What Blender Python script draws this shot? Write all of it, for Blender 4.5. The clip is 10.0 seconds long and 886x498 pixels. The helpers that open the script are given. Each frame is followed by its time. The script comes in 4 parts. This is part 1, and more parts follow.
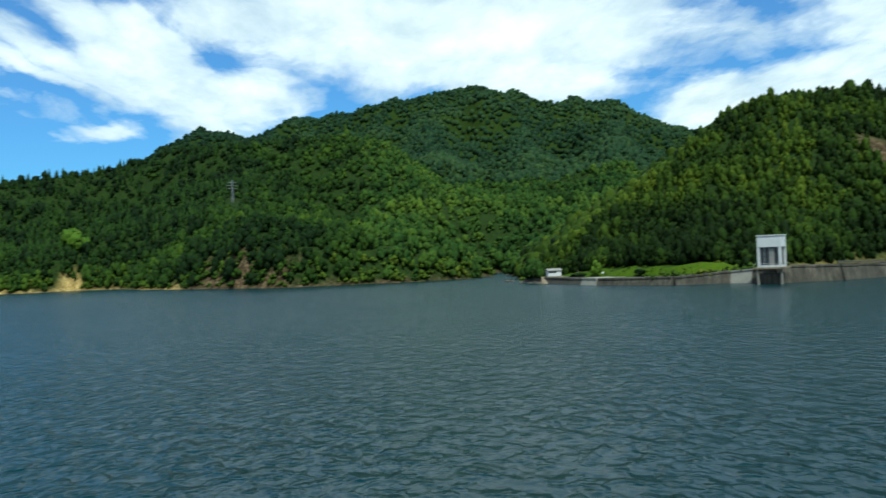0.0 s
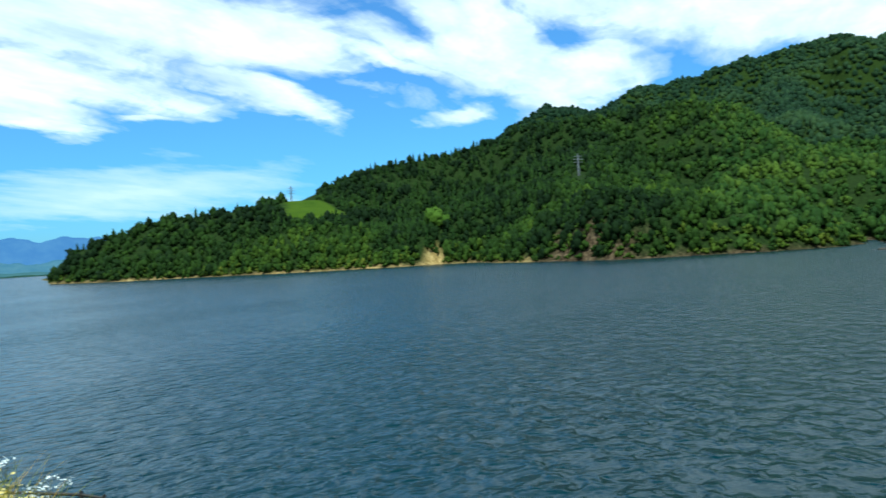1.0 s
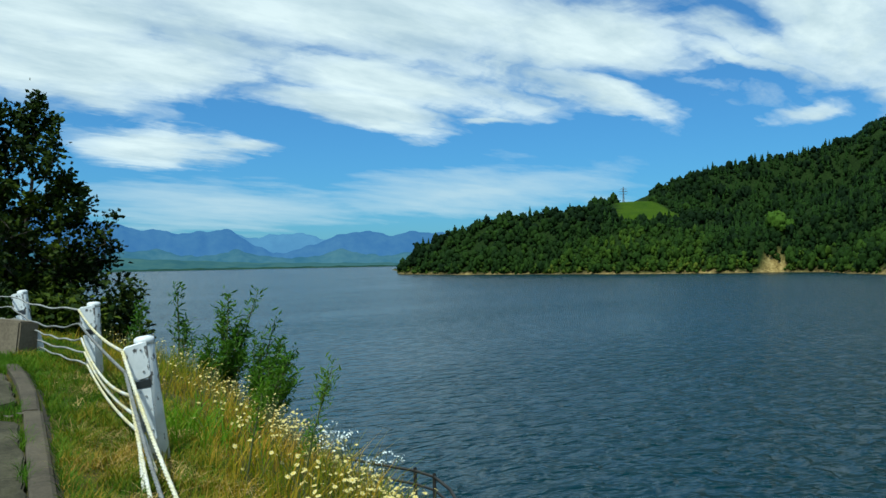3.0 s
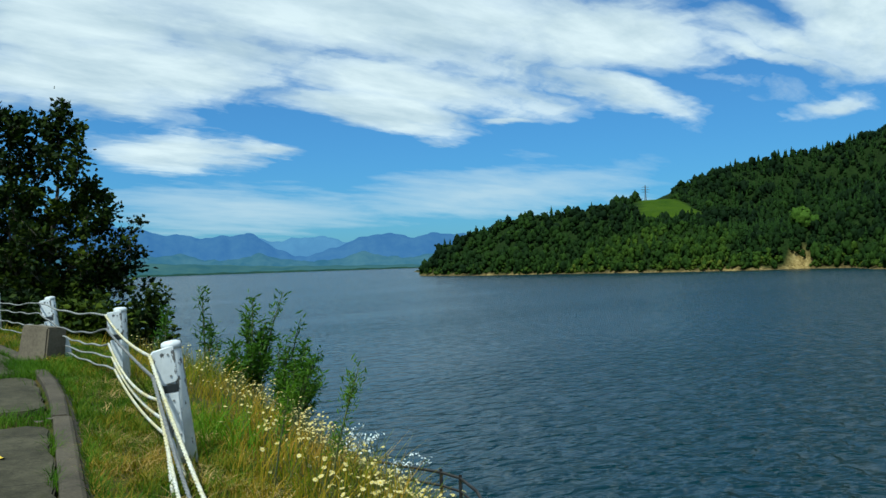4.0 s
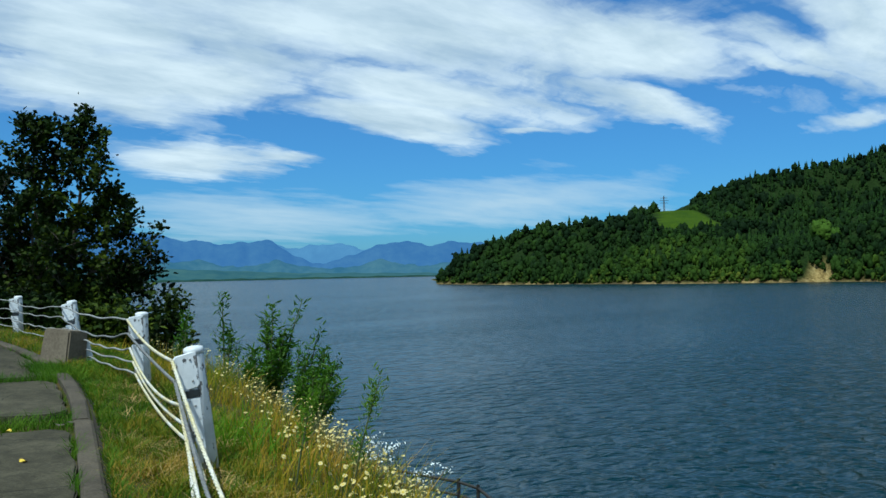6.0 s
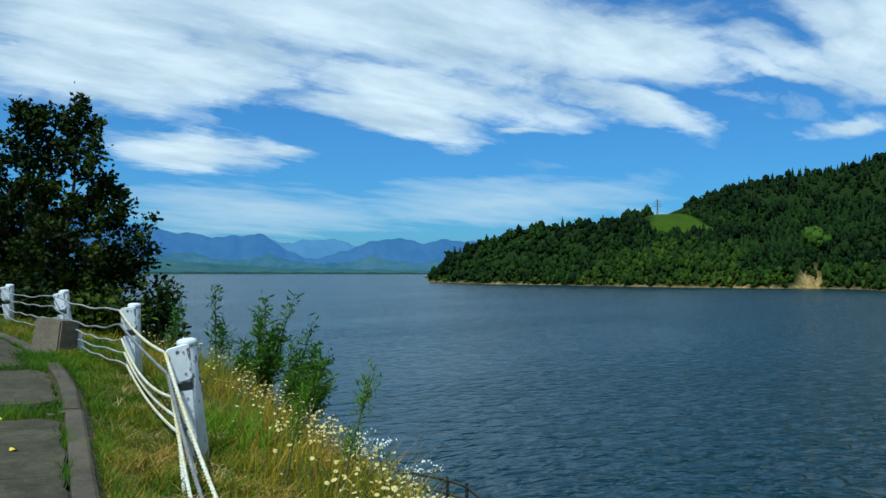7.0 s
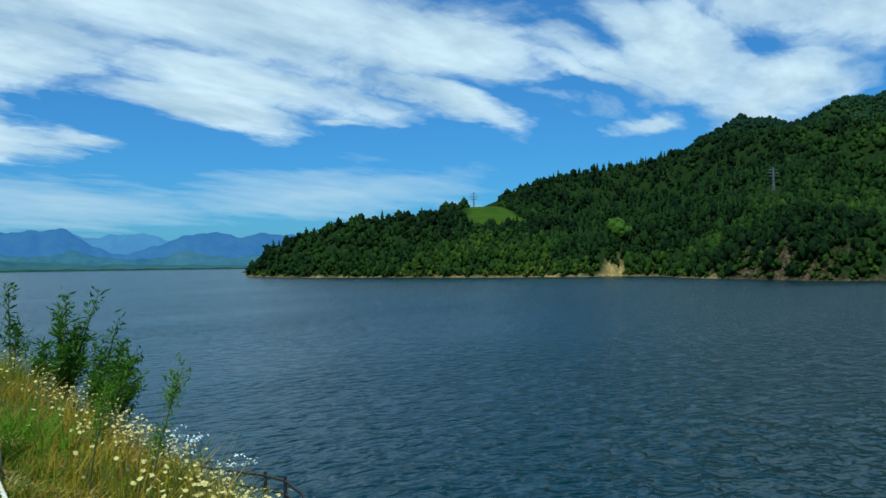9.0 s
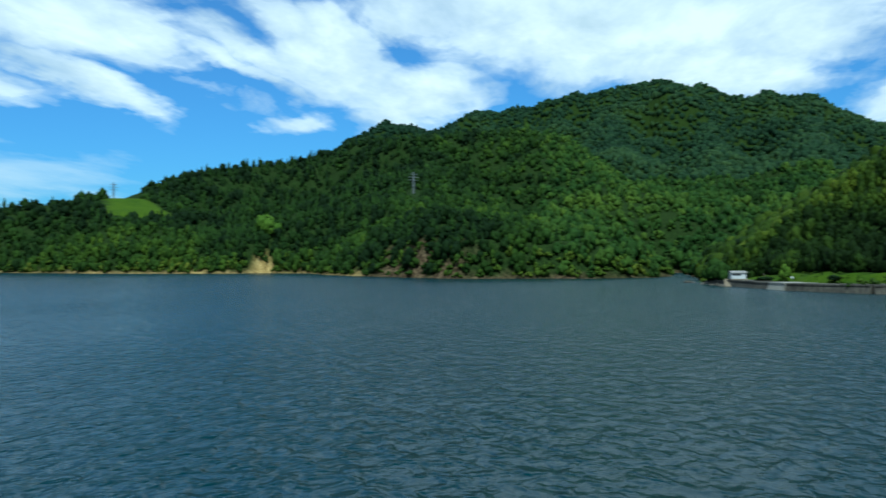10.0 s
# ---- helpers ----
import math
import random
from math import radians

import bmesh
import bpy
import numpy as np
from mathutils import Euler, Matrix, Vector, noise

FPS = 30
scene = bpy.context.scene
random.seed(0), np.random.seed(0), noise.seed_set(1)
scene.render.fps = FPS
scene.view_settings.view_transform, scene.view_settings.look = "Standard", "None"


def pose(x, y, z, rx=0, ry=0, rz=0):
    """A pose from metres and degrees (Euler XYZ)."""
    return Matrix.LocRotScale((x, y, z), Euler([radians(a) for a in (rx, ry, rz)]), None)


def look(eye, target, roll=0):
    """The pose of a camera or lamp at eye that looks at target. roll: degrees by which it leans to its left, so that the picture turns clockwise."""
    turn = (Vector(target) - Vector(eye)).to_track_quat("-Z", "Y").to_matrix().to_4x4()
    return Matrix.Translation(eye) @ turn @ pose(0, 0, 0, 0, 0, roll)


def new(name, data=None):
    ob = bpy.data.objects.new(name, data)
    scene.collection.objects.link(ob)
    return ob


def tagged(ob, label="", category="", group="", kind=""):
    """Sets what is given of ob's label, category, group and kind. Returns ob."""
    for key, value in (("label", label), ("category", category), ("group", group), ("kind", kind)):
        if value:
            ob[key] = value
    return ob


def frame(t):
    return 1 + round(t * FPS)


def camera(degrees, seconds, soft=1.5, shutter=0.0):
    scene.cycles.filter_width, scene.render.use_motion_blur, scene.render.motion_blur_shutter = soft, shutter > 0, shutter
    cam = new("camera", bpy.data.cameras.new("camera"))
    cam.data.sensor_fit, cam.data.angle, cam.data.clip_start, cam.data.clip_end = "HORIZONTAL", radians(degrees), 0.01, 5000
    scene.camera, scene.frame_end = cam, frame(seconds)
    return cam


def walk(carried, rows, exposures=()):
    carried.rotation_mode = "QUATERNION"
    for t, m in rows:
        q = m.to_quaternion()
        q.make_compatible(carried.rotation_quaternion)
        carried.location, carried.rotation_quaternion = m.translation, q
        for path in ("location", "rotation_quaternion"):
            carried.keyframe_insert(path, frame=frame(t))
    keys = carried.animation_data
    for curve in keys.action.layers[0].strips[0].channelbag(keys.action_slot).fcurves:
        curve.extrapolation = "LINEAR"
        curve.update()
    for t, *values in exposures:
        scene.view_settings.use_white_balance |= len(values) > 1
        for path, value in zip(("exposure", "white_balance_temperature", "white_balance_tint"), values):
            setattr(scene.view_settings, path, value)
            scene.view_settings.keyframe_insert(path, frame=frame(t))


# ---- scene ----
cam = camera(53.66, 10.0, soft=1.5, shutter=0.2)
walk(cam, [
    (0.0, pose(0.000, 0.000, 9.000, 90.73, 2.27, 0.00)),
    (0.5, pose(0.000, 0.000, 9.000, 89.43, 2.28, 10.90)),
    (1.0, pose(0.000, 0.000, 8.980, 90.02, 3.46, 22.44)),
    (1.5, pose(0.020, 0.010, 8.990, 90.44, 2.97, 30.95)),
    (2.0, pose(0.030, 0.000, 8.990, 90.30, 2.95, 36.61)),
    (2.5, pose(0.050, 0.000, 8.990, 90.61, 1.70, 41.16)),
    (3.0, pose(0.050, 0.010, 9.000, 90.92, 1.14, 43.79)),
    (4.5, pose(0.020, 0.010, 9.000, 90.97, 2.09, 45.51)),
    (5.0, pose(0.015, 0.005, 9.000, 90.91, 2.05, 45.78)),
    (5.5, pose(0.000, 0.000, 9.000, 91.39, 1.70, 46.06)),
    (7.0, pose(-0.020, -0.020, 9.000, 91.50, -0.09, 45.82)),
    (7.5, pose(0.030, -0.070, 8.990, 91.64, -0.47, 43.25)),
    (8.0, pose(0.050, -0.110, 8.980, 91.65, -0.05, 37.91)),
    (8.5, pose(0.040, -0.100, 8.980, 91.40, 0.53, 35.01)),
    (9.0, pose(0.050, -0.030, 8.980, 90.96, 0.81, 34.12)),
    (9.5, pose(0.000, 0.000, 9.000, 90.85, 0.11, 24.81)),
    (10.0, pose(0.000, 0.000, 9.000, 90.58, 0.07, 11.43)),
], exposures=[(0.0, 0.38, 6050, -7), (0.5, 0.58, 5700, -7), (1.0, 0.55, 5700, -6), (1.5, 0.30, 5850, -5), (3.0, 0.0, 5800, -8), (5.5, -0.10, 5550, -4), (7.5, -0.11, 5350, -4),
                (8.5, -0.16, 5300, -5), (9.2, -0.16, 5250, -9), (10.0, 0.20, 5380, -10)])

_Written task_
Quote each line of the listing exactly, but leave the pictures out.

_In response_
What Blender Python script draws this shot? Write all of it, for Blender 4.5. The clip is 10.0 seconds long and 886x498 pixels. The helpers that open the script are given. Each frame is followed by its time. The script comes in 4 parts. This is part 1, and more parts follow.
0.0 s
1.0 s
3.0 s
4.0 s
6.0 s
7.0 s
9.0 s
10.0 s
# ---- helpers ----
import math
import random
from math import radians

import bmesh
import bpy
import numpy as np
from mathutils import Euler, Matrix, Vector, noise

FPS = 30
scene = bpy.context.scene
random.seed(0), np.random.seed(0), noise.seed_set(1)
scene.render.fps = FPS
scene.view_settings.view_transform, scene.view_settings.look = "Standard", "None"


def pose(x, y, z, rx=0, ry=0, rz=0):
    """A pose from metres and degrees (Euler XYZ)."""
    return Matrix.LocRotScale((x, y, z), Euler([radians(a) for a in (rx, ry, rz)]), None)


def look(eye, target, roll=0):
    """The pose of a camera or lamp at eye that looks at target. roll: degrees by which it leans to its left, so that the picture turns clockwise."""
    turn = (Vector(target) - Vector(eye)).to_track_quat("-Z", "Y").to_matrix().to_4x4()
    return Matrix.Translation(eye) @ turn @ pose(0, 0, 0, 0, 0, roll)


def new(name, data=None):
    ob = bpy.data.objects.new(name, data)
    scene.collection.objects.link(ob)
    return ob


def tagged(ob, label="", category="", group="", kind=""):
    """Sets what is given of ob's label, category, group and kind. Returns ob."""
    for key, value in (("label", label), ("category", category), ("group", group), ("kind", kind)):
        if value:
            ob[key] = value
    return ob


def frame(t):
    return 1 + round(t * FPS)


def camera(degrees, seconds, soft=1.5, shutter=0.0):
    scene.cycles.filter_width, scene.render.use_motion_blur, scene.render.motion_blur_shutter = soft, shutter > 0, shutter
    cam = new("camera", bpy.data.cameras.new("camera"))
    cam.data.sensor_fit, cam.data.angle, cam.data.clip_start, cam.data.clip_end = "HORIZONTAL", radians(degrees), 0.01, 5000
    scene.camera, scene.frame_end = cam, frame(seconds)
    return cam


def walk(carried, rows, exposures=()):
    carried.rotation_mode = "QUATERNION"
    for t, m in rows:
        q = m.to_quaternion()
        q.make_compatible(carried.rotation_quaternion)
        carried.location, carried.rotation_quaternion = m.translation, q
        for path in ("location", "rotation_quaternion"):
            carried.keyframe_insert(path, frame=frame(t))
    keys = carried.animation_data
    for curve in keys.action.layers[0].strips[0].channelbag(keys.action_slot).fcurves:
        curve.extrapolation = "LINEAR"
        curve.update()
    for t, *values in exposures:
        scene.view_settings.use_white_balance |= len(values) > 1
        for path, value in zip(("exposure", "white_balance_temperature", "white_balance_tint"), values):
            setattr(scene.view_settings, path, value)
            scene.view_settings.keyframe_insert(path, frame=frame(t))


# ---- scene ----
cam = camera(53.66, 10.0, soft=1.5, shutter=0.2)
walk(cam, [
    (0.0, pose(0.000, 0.000, 9.000, 90.73, 2.27, 0.00)),
    (0.5, pose(0.000, 0.000, 9.000, 89.43, 2.28, 10.90)),
    (1.0, pose(0.000, 0.000, 8.980, 90.02, 3.46, 22.44)),
    (1.5, pose(0.020, 0.010, 8.990, 90.44, 2.97, 30.95)),
    (2.0, pose(0.030, 0.000, 8.990, 90.30, 2.95, 36.61)),
    (2.5, pose(0.050, 0.000, 8.990, 90.61, 1.70, 41.16)),
    (3.0, pose(0.050, 0.010, 9.000, 90.92, 1.14, 43.79)),
    (4.5, pose(0.020, 0.010, 9.000, 90.97, 2.09, 45.51)),
    (5.0, pose(0.015, 0.005, 9.000, 90.91, 2.05, 45.78)),
    (5.5, pose(0.000, 0.000, 9.000, 91.39, 1.70, 46.06)),
    (7.0, pose(-0.020, -0.020, 9.000, 91.50, -0.09, 45.82)),
    (7.5, pose(0.030, -0.070, 8.990, 91.64, -0.47, 43.25)),
    (8.0, pose(0.050, -0.110, 8.980, 91.65, -0.05, 37.91)),
    (8.5, pose(0.040, -0.100, 8.980, 91.40, 0.53, 35.01)),
    (9.0, pose(0.050, -0.030, 8.980, 90.96, 0.81, 34.12)),
    (9.5, pose(0.000, 0.000, 9.000, 90.85, 0.11, 24.81)),
    (10.0, pose(0.000, 0.000, 9.000, 90.58, 0.07, 11.43)),
], exposures=[(0.0, 0.38, 6050, -7), (0.5, 0.58, 5700, -7), (1.0, 0.55, 5700, -6), (1.5, 0.30, 5850, -5), (3.0, 0.0, 5800, -8), (5.5, -0.10, 5550, -4), (7.5, -0.11, 5350, -4),
                (8.5, -0.16, 5300, -5), (9.2, -0.16, 5250, -9), (10.0, 0.20, 5380, -10)])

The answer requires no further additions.